When we were kids, there were two pieces of advice that my dad would impart with enough frequency to illicit eye-rolling and groans: “mind over matter” and “bend your knees.”
When he was teaching us to ice skate: “bend your knees!”
When he was showing us how to play tennis: “bend your knees!”
When we were negotiating how to balance on a moving sailboat as it cut through the water: “bend your knees!”
I was totally unappreciative of the wisdom of his advice at the time. He understood the physics of how our bodies work and realized that lowering your center of gravity in almost any situation gives you more control.
As I was navigating up an icy sidewalk in high-heeled boots the other day, I wondered how I was going to stay upright, when I remembered his advice. “Bend your knees,” I said to myself, and it worked.
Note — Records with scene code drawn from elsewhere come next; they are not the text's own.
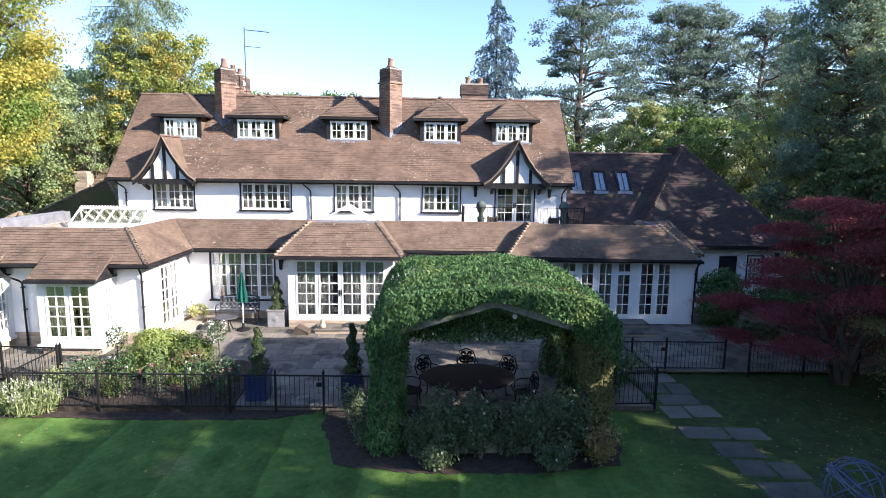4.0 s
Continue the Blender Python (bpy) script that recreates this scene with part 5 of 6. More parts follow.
# low stone edging wall between the front posts
dwarf = tagged(empty("dwarf_wall"), "low wall of mossy grey stone blocks between the pergola posts", "garden wall")
part("mortar_core", Shape().box(-4.15, -0.72, 10.4, 10.56, 0.03, 0.4), M_SOOT, dwarf)
cut = random.Random(12)
for course in range(2):
    x = -4.2 + 0.14 * course
    while x < -0.75:
        w = min(cut.uniform(0.28, 0.5), -0.7 - x)
        j = cut.uniform(0.0, 0.02)
        if w > 0.08:
            z = 0.05 + 0.18 * course
            part("stone", Shape().add([(x + 0.01, 10.37 - j, z), (x + w - 0.01, 10.37 - j, z), (x + w - 0.01, 10.59, z), (x + 0.01, 10.59, z), (x + 0.025, 10.38 - j, z + 0.17), (x + w - 0.025, 10.38 - j, z + 0.17 + j * 0.5), (x + w - 0.025, 10.58, z + 0.17), (x + 0.025, 10.58, z + 0.17)],
                                      [(0, 3, 2, 1), (4, 5, 6, 7), (0, 1, 5, 4), (1, 2, 6, 5), (2, 3, 7, 6), (3, 0, 4, 7)]), M_BUST, dwarf)
        x += w
lamp = tagged(empty("pendant_lamp", pose(-2.05, 10.5, 2.92)), "small white glass globe lamp hanging under the pergola rafter", "lamp")
part("globe", Shape().lathe([(0.012, -0.05), (0.04, -0.035), (0.052, 0.0), (0.04, 0.035), (0.014, 0.05)], sides=14), M_WHITE, lamp, smooth=True)
part("cord", Shape().tube([(0, 0, 0.04), (0, 0, 0.2)], 0.005, 5), M_IRON, lamp)

# roses and shrubs at its foot
for i, (x, y, sp, h) in enumerate(((-3.95, 10.25, 0.34, 0.8), (-3.35, 10.1, 0.6, 1.3), (-2.75, 10.25, 0.45, 1.05), (-2.1, 10.28, 0.4, 0.85), (-1.45, 10.15, 0.6, 1.3), (-0.85, 10.3, 0.46, 1.15), (-3.6, 9.8, 0.3, 0.4), (-1.3, 9.75, 0.32, 0.45))):
    cane_bush("rose_bush", x, y, 0.1, sp, h, L_ROSE, "leafy green rose bush with a few pale blooms", "rose bush", 40 + i, 26, 0.064, 125, (L_WHITE, 3, 0.04), "roses round the terrace")
cane_bush("low_shrub", -0.4, 9.95, 0.1, 0.42, 0.8, L_BROWN, "rusty-leaved low shrub at the pergola foot", "shrub", 55, 18, 0.07, 70)
cane_bush("low_shrub", -5.15, 10.7, 0.1, 0.3, 0.6, L_ROSE, "low dark green shrub in the bed", "shrub", 56, 12, 0.06, 40)
cane_bush("low_shrub", -5.45, 11.7, 0.1, 0.36, 0.8, L_ROSE, "low dark green shrub in the bed", "shrub", 57, 16, 0.065, 50)
cane_bush("shrub", 0.8, 12.9, 0.2, 0.75, 1.15, L_ROSE, "bushy rose with small white blooms behind the railing", "shrub", 50, 40, 0.08, 85, (L_WHITE, 14, 0.04))
cane_bush("shrub", 0.75, 13.8, 0.2, 0.7, 1.25, L_ROSE, "green shrub beside the terrace", "shrub", 51, 34, 0.08, 85)
# bed by the railing
bush("clipped_shrub", (-11.0, 14.45, 0.82), (0.8, 0.62, 0.66), 0.05, L_SHRUB, 9000, "loose golden-green shrub of small leaves", "shrub", 52, rough=0.32)
bush("clipped_shrub", (-10.15, 14.35, 0.74), (0.58, 0.5, 0.6), 0.05, L_BOX, 6000, "loose olive and brown shrub", "shrub", 53, rough=0.5)
for i, (x, y, sp, h) in enumerate(((-12.05, 12.75, 0.36, 0.95), (-11.2, 12.8, 0.4, 1.05), (-10.35, 12.85, 0.34, 0.85), (-9.4, 12.8, 0.4, 1.0), (-8.75, 12.75, 0.26, 0.7), (-12.6, 13.6, 0.28, 0.55), (-9.6, 13.6, 0.35, 0.65), (-8.95, 13.9, 0.28, 0.55))):
    cane_bush("rose_bush", x, y, 0.22, sp, h, (L_ROSE, L_IVY)[i % 2], "rose bush with pink and white blooms behind the railing", "rose bush", 60 + i, 13, 0.058, 40, ((L_PINK, L_WHITE)[i % 2], 5, 0.045), "roses round the terrace")

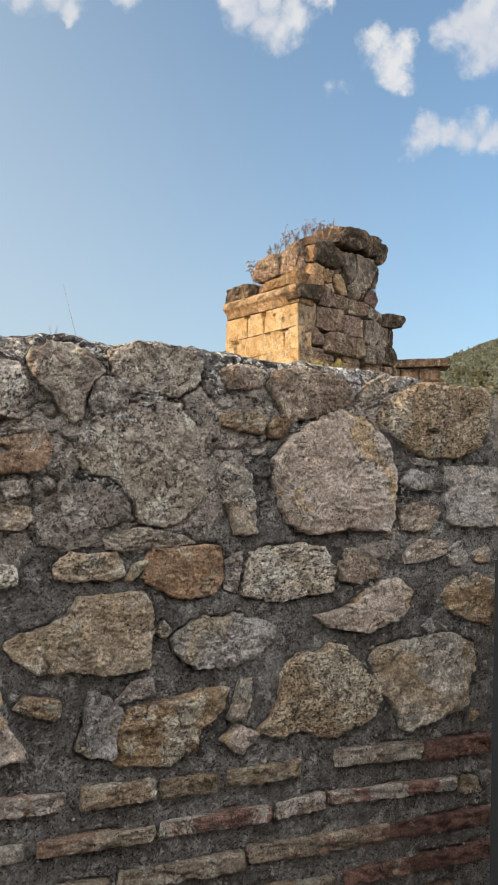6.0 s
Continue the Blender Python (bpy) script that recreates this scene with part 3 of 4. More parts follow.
stone(0.163, 1.772, 0.224, 0.081, 0.016, "orange2", ((-98, -95), (26, -100), (78, -95), (96, -51), (100, 26), (86, 100), (7, 41), (-100, 6)), hollows=((0.014, 0.001, 0.022, 0.006, 0.03),))
stone(0.152, 1.663, 0.179, 0.071, 0.014, "tan", ((-98, -94), (-37, -100), (79, -83), (100, -30), (93, 27), (40, 44), (2, 97), (-100, 100)))
stone(0.148, 1.556, 0.144, 0.051, 0.014, "pitted", ((-97, -76), (40, -100), (100, -73), (92, 69), (-100, 100)))
stone(0.433, 1.343, 0.078, 0.047, 0.010, "mortarstone", ((5, -74), (100, -49), (85, 100), (-23, 70), (-100, -100)))
stone(0.383, 1.881, 0.090, 0.078, 0.012, "mortarstone", ((-76, -100), (64, -49), (100, 36), (38, 100), (-69, 77), (-100, -36)))
stone(0.306, 1.629, 0.120, 0.066, 0.008, "mortarstone", ((-82, -61), (-17, -100), (100, -64), (73, -3), (-45, 100), (-100, 58)))
stone(1.082, 1.780, 0.106, 0.021, 0.008, "mortarstone", ((-30, -62), (100, -100), (87, 33), (-100, 100)))
stone(0.969, 1.587, 0.107, 0.042, 0.008, "mortarstone", ((-50, -67), (31, -100), (100, 43), (33, 100), (-100, 48)))
stone(1.208, 1.226, 0.031, 0.037, 0.010, "pale", ((-35, -100), (100, -35), (29, 100), (-100, 46)))
stone(1.233, 1.087, 0.020, 0.033, 0.010, "white", ((-60, -100), (100, -45), (60, 100), (-100, 64)))
stone(0.486, 1.449, 0.026, 0.036, 0.008, "palegrey", ((0, -100), (100, -6), (8, 100), (-100, -28)))
stone(0.626, 1.549, 0.040, 0.080, 0.010, "mortarstone", ((-90, -72), (30, -100), (90, -20), (100, 100), (-100, 60)))
stone(0.210, 1.704, 0.048, 0.035, 0.008, "mortarstone", ((-54, -100), (100, -43), (75, 100), (-100, 66)))
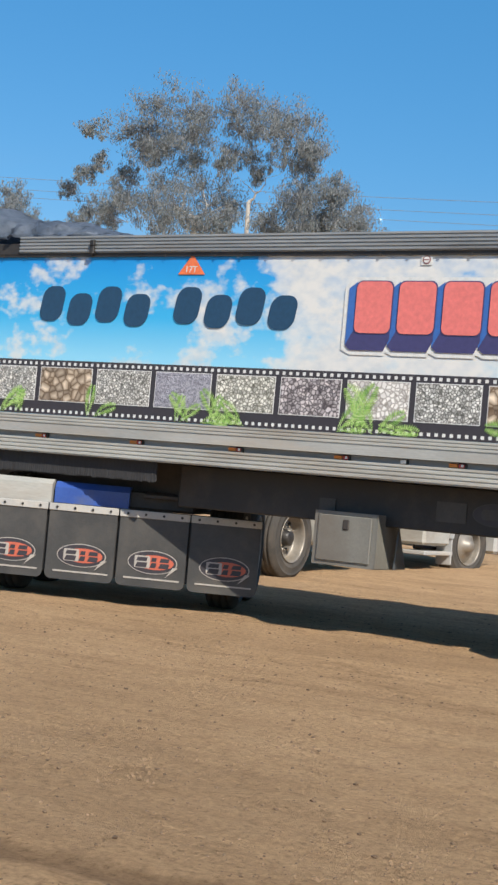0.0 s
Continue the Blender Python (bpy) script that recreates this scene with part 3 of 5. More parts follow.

I glided along that sidewalk like I was back on the ice rink in New Hampshire.
As I’ve been riding the train throughout the NYC over the past week, muttering “bend your knees” to myself has kept me from doing a nose dive into my neighbors as the train jerked around the track.
But I’ve come to believe that “bend your knees” means something more than that. When you’re bending your knees, you’re not only lowering your center of gravity, but you’re also setting yourself up to be able to be agile. When the train moves suddenly, you can adjust yourself quickly and avoid completely falling over.
If you’re too stiff, too uptight, too afraid, you’re more likely to get knocked down and the fall will be harder and hurt even more.
When you’re scared and facing a lot of unknowns, inside of stealing yourself against what’s to come, bend your knees.